JACQUELINE DE LINARES

NATHALIE FUNÈS

LE NOUVEL OBSERVATEUR 2235 6-12 SEPTEMBRE 2007


http://hebdo.nouvelobs.com/hebdo/parution/p2235/dossier/a353660-les_raisons_du_désastre.html




4.難しい綴り については、多少異論がありますが、例えば日本のフランス語学習者で、フランス語の綴りが世界一難しいものの一つ、などと思っている人がいるかどうか。ここでは、英語について言及されていませんが、綴りの難しさ云々以前の問題だからでしょう。綴りの規則性に言及するヒマがあったら、単語の綴りと発音をセットで覚えた方が早い、というわけです。個人的には、こんな厄介な言語が、曲がりなりにも国際語になってしまっている現状に違和感を覚えます。綴りも発音も。それに比べれば、フランス語の綴りも発音も、何て簡単なのでしょう。

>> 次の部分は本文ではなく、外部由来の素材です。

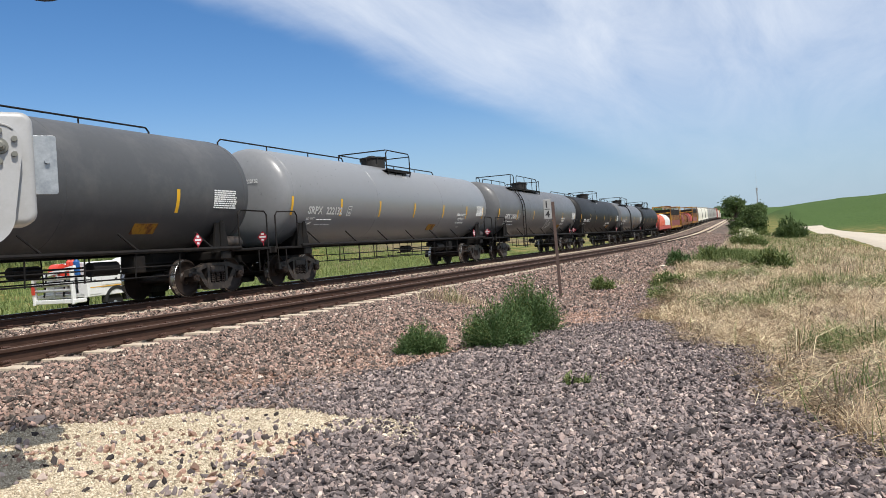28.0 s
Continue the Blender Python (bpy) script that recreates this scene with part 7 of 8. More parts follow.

もっとも、そういうことが言えるのは、既に英語をある程度学習していて、私の場合は大学の教養課程でドイツ語を履修した後に、大学の教育課程と無関係にフランス語を始めたから、しかもその後にスペイン語やイタリア語を「かじる」機会があったから、ということもできます。これが、小学校に入学したての子供であった場合、綴りの規則性の習得に何年もかかるというのは、納得できなくもないことです。

この点、日本語の場合、とりあえずひらがなさえ覚えてしまえば、特に習わなくても、子供は好きに読み書きを覚えていくものです。あとは少しずつ漢字を覚えていけばよい(それも最近は、危険に晒されていますが、文部省や教育「再生」会議などによって)。全ての書き言葉に一見厄介な規則を必要とする言語圏の子供は、その意味では気の毒です。

最近の辞書に、événementと同時にévènementが見出し語に載っているのは、こういう経緯があったということを知りました。確かに、理屈に合った改訂ではあります。

5. はフランス独特の問題かもしれませんが、6. は、世界共通の問題といえるでしょう。幸か不幸か我家ではゲーム機らしき物を買うお金もありませんが、その程度の経済的余裕があった不幸といえるかもしれません。しかし、万一そういう経済的余裕があってしまった場合、今の忙しい子供たちの時間に、どこにゲームが割り込むのか。既にゼロに近いテレビを見る時間が削られるのならともかく、読書や勉強の時間が削られるとしたら、由々しきことではあります。


今回の教育に関する一連のエントリーをまとめると、以下のようになります。

中学新入生の40%は読み書きができない?(フランスの話ですが)【1】
中学新入生の40%は読み書きができない?(フランスの話ですが)【2】

大学でも綴りの間違いが多発(フランスの話)―続・中学新入生の40%は読み書きができない?【1】

フランス語教育の「失敗」の原因【1】―続・中学新入生の40%は読み書きができない?【2】
フランス語教育の「失敗」の原因【2】―続・中学新入生の40%は読み書きができない?【3】 (今回)


日本では、「中学新入生の40%が読み書きができない」というほどには深刻な事態になっていないかもしれませんが、一部は日本語の特性に助けられているということも忘れてはいけません。教育予算も人員も不十分な日本で、曲がりなりにも désastre に陥っていないのは、たまたま運が良かったのだと考えた方がよいでしょう。